No I already alluded to the time situation, it doesn't matter much in the main point of my comment.
The concentration of currency in digital currencies is a problem and makes people that own that leveragable or too powerful.
The longer it takes to find/break the keys the more the value will be worth potentially...
Yes that is my entire point. You just laser focused in on cryptographic algorithms and not all the things around it. The first sentence of my first comment was a bit salacious but a lead in to the dangers of concentration in currency, and the power people have, or want to take, of the early owners.
Yes I do believe cryptographers know that not all tools and keys will stand the test of time, especially keys made in 2008... just as cyber security people know even with the best security there is always dependency holes, social engineering, and tools that can be trojan horses.
The point was, of my comment, not shifting goal posts, the concentration in digital currency is a problem and is an even bigger problem with large swaths of it in keys out there floating around, either found physically or other means.
You seem a bit combative, you are starting in with the selective context clipping so let's just agree to disagree on the rest. You have been successful in completely derailing the main point... if that was your goal, Good job!

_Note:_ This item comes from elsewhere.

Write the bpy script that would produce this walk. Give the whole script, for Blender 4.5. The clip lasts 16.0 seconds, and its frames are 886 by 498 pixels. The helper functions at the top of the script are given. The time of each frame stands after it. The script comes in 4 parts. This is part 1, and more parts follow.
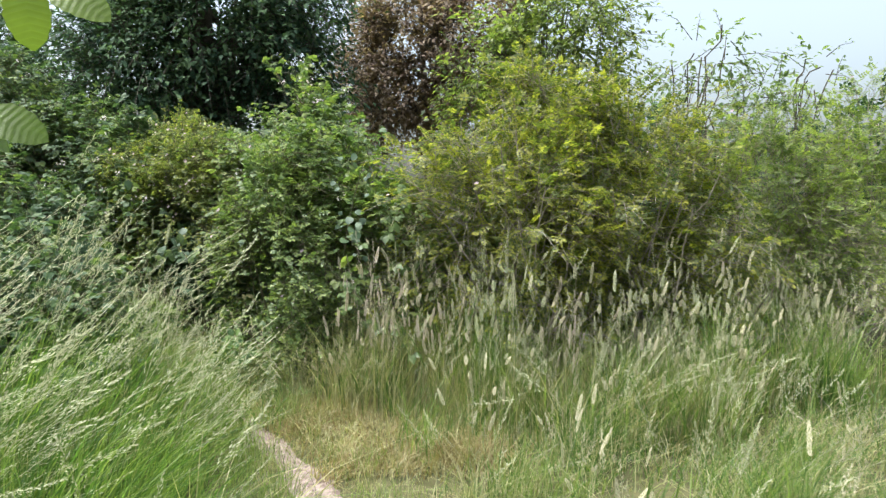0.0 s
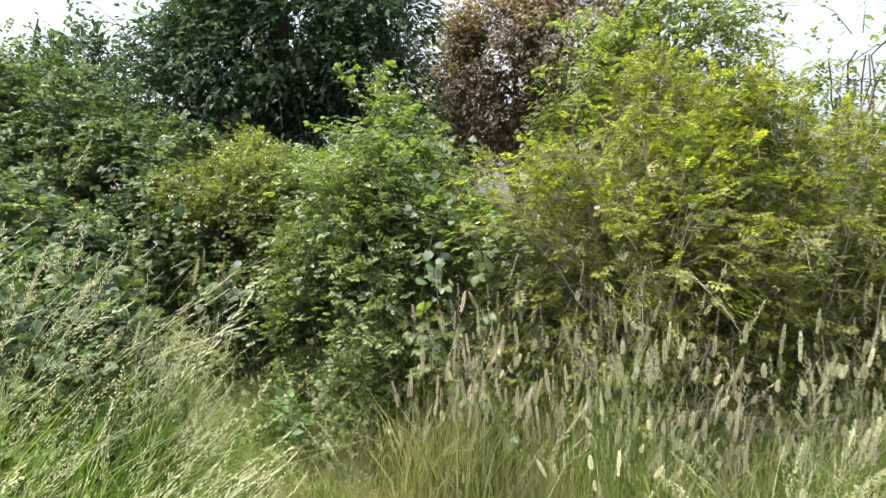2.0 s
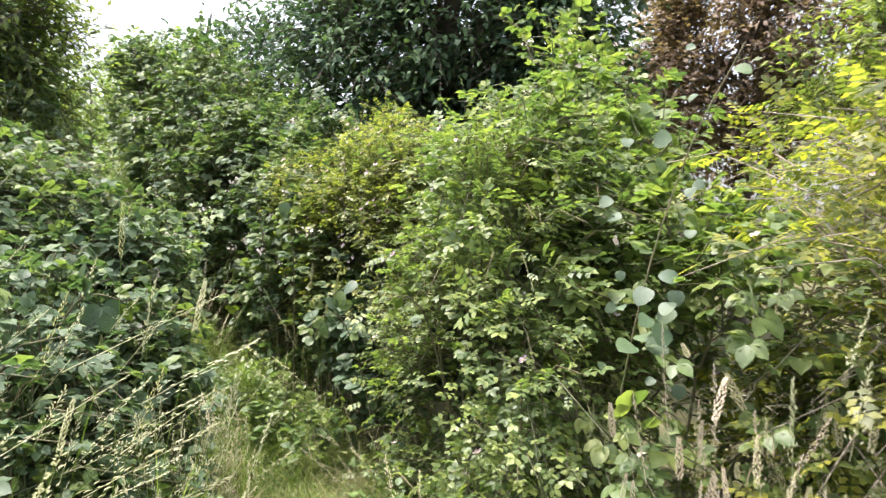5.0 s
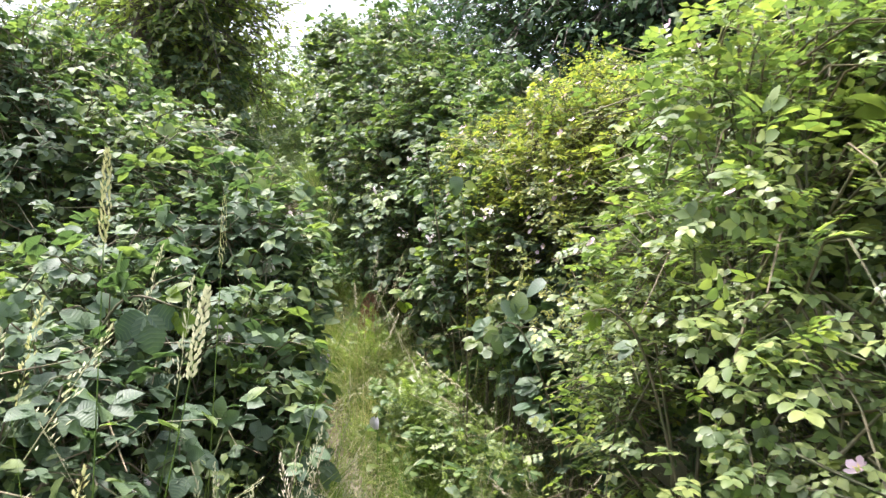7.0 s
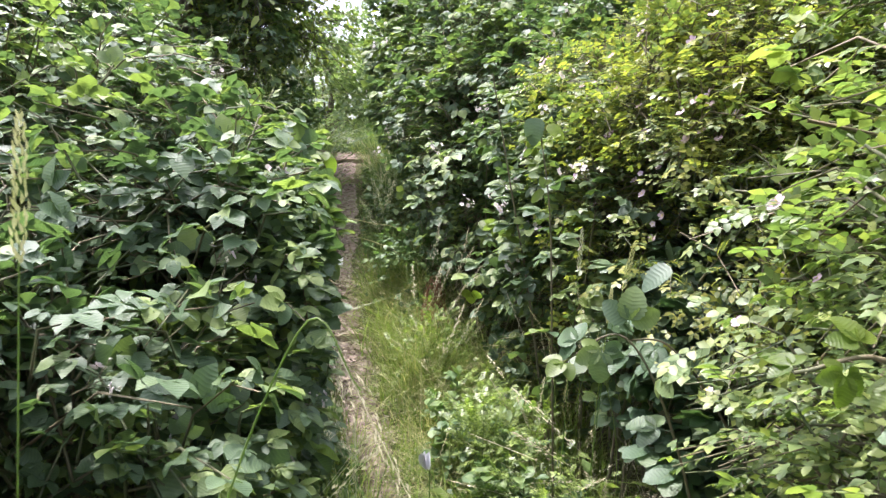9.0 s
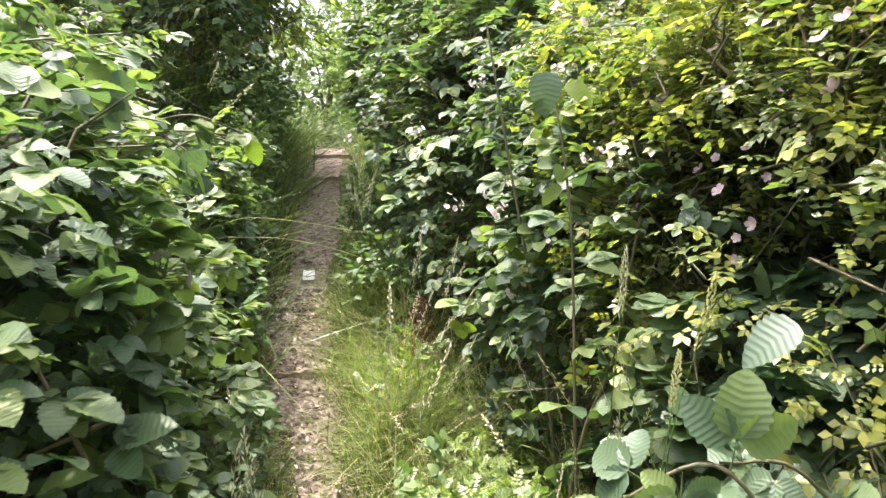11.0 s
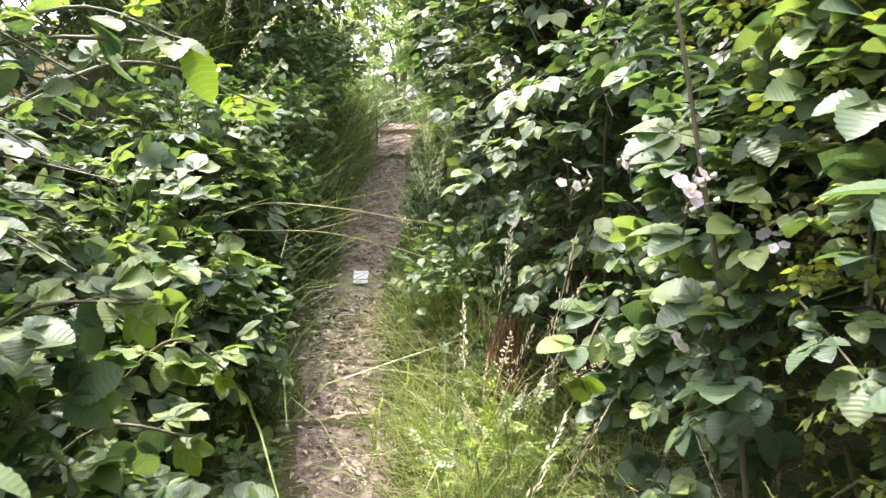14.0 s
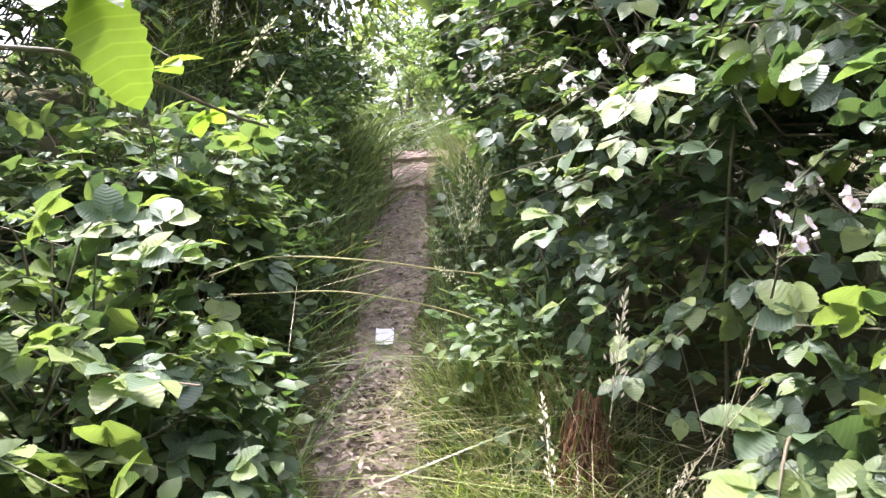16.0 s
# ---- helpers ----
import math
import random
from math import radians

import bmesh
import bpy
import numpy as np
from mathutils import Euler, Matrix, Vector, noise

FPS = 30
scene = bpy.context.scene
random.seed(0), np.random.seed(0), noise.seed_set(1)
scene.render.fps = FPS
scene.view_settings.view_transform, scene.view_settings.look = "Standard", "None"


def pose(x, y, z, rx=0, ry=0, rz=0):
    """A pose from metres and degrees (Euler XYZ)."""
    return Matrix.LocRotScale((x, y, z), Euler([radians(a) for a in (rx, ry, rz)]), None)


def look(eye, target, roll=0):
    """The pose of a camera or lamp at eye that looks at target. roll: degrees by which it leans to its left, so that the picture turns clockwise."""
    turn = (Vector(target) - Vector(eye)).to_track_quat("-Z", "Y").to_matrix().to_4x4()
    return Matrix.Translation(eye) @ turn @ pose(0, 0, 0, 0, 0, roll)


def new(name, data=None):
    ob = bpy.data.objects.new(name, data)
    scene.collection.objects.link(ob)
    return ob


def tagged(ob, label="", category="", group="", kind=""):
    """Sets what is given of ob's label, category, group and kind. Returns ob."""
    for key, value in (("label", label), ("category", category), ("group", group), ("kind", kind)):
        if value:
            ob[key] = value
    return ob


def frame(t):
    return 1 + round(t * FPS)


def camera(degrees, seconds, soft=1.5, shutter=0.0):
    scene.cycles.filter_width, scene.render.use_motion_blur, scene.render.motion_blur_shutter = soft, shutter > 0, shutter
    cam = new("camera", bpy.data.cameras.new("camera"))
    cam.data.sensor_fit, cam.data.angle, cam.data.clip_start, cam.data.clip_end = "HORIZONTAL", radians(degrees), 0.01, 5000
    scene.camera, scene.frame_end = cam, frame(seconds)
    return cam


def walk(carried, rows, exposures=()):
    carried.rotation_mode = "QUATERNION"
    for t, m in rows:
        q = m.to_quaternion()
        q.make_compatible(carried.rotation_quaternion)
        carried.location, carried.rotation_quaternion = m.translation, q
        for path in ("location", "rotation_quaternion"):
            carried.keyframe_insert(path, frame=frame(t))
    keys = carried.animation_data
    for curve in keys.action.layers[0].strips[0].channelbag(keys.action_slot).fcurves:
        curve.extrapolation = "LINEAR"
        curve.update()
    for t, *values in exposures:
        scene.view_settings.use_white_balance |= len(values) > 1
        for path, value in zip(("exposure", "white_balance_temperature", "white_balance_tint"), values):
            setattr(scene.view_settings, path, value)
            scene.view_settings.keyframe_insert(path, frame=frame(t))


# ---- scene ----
cam = camera(63.1, 16.0, soft=1.35, shutter=0.25)
METRES, EYE, TILT, LEAN, TURN = 8.0, 1.5, -3.5, 0.0, 0.0
ROWS = [
    (0.0, 0.0, 0.0, 0.0, -0.0, 0.0, 0.0),
    (0.5, -0.0031, 0.0369, 0.0028, 0.95, 0.72, -0.11),
    (1.0, -0.0018, 0.0749, 0.0067, 2.56, 1.47, -0.32),
    (1.5, -0.0073, 0.1178, 0.0063, 4.57, 1.99, -0.56),
    (2.0, -0.0151, 0.1552, 0.0104, 6.74, 2.3, -0.77),
    (2.5, -0.0171, 0.1973, 0.0132, 8.65, 2.58, -0.96),
    (3.0, -0.0216, 0.2308, 0.0149, 10.24, 3.02, -1.27),
    (3.5, -0.0339, 0.2688, 0.02, 11.7, 3.41, -1.8),
    (6.0, -0.0817, 0.4722, 0.0268, 29.91, 2.16, -4.82),
    (6.5, -0.098, 0.4999, 0.0288, 34.28, 1.61, -4.95),
    (7.0, -0.1131, 0.525, 0.0293, 37.92, 1.07, -5.0),
    (7.5, -0.1289, 0.5582, 0.0324, 40.6, 0.41, -4.88),
    (8.0, -0.1469, 0.5823, 0.0298, 42.44, -0.39, -4.69),
    (8.5, -0.1693, 0.6056, 0.0331, 43.75, -1.12, -4.47),
    (9.0, -0.1862, 0.6291, 0.0317, 44.91, -1.57, -4.24),
    (9.5, -0.2009, 0.6545, 0.035, 46.18, -1.68, -3.99),
    (12.0, -0.2901, 0.7535, 0.0395, 44.09, -1.7, -3.36),
    (12.5, -0.3022, 0.7671, 0.0415, 35.46, -1.42, -2.28),
    (13.0, -0.3198, 0.7761, 0.0379, 41.79, -2.25, -2.83),
    (13.5, -0.3434, 0.7939, 0.0402, 49.46, -2.67, -3.46),
    (14.0, -0.3569, 0.8046, 0.039, 51.86, -3.23, -3.92),
    (14.5, -0.3827, 0.8171, 0.0421, 51.2, -2.45, -3.5),
    (15.0, -0.4016, 0.8263, 0.044, 51.33, -1.84, -2.74),
    (15.5, -0.4154, 0.834, 0.0451, 51.9, -1.41, -2.58),
    (16.0, -0.4264, 0.8369, 0.046, 52.17, -1.14, -2.36),
]
walk(cam, [(t, pose(0, 0, EYE, TILT, LEAN, TURN) @ pose(METRES * x, METRES * y, METRES * z, 90 + pitch, roll, yaw)) for t, x, y, z, yaw, pitch, roll in ROWS],
     exposures=[(0.0, 1.29, 6000, 5), (1.5, 1.45, 6450, 7), (3.5, 1.62, 6500, 9), (6.0, 2.05, 6250, 18), (9.0, 2.1, 6000, 20), (12.0, 2.52, 6500, 17), (13.0, 2.52, 6450, 18),
                (14.5, 2.57, 6050, 27), (16.0, 2.62, 5900, 31)])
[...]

Think about what you're saying for a second. You made specific claims that I copied and pasted and keep repeating them with zero evidence. You have admitted and demonstrated you don't know anything about cryptography.
Instead of deferring to experts who spend huge amounts of time researching how to weaken cryptography you claim they all must be biased and ignore your conclusion (based on nothing) that all cryptography will be broken in the future by computers that don't exist (that you also don't know anything about).
This is conspiracy level thinking.
Bitcoin's encryption is elliptical curve. It was chosen specifically because of all the stuff you copied and pasted. That has been known for multiple decades. Researchers have entire academic careers based around writing papers and going to conferences trying to find the smallest theoretical weaknesses in any algorithm out there.
Stop trying to deflect and let go of the conspiracy theories of trying to make your conclusion first and then hallucinate rationalizations.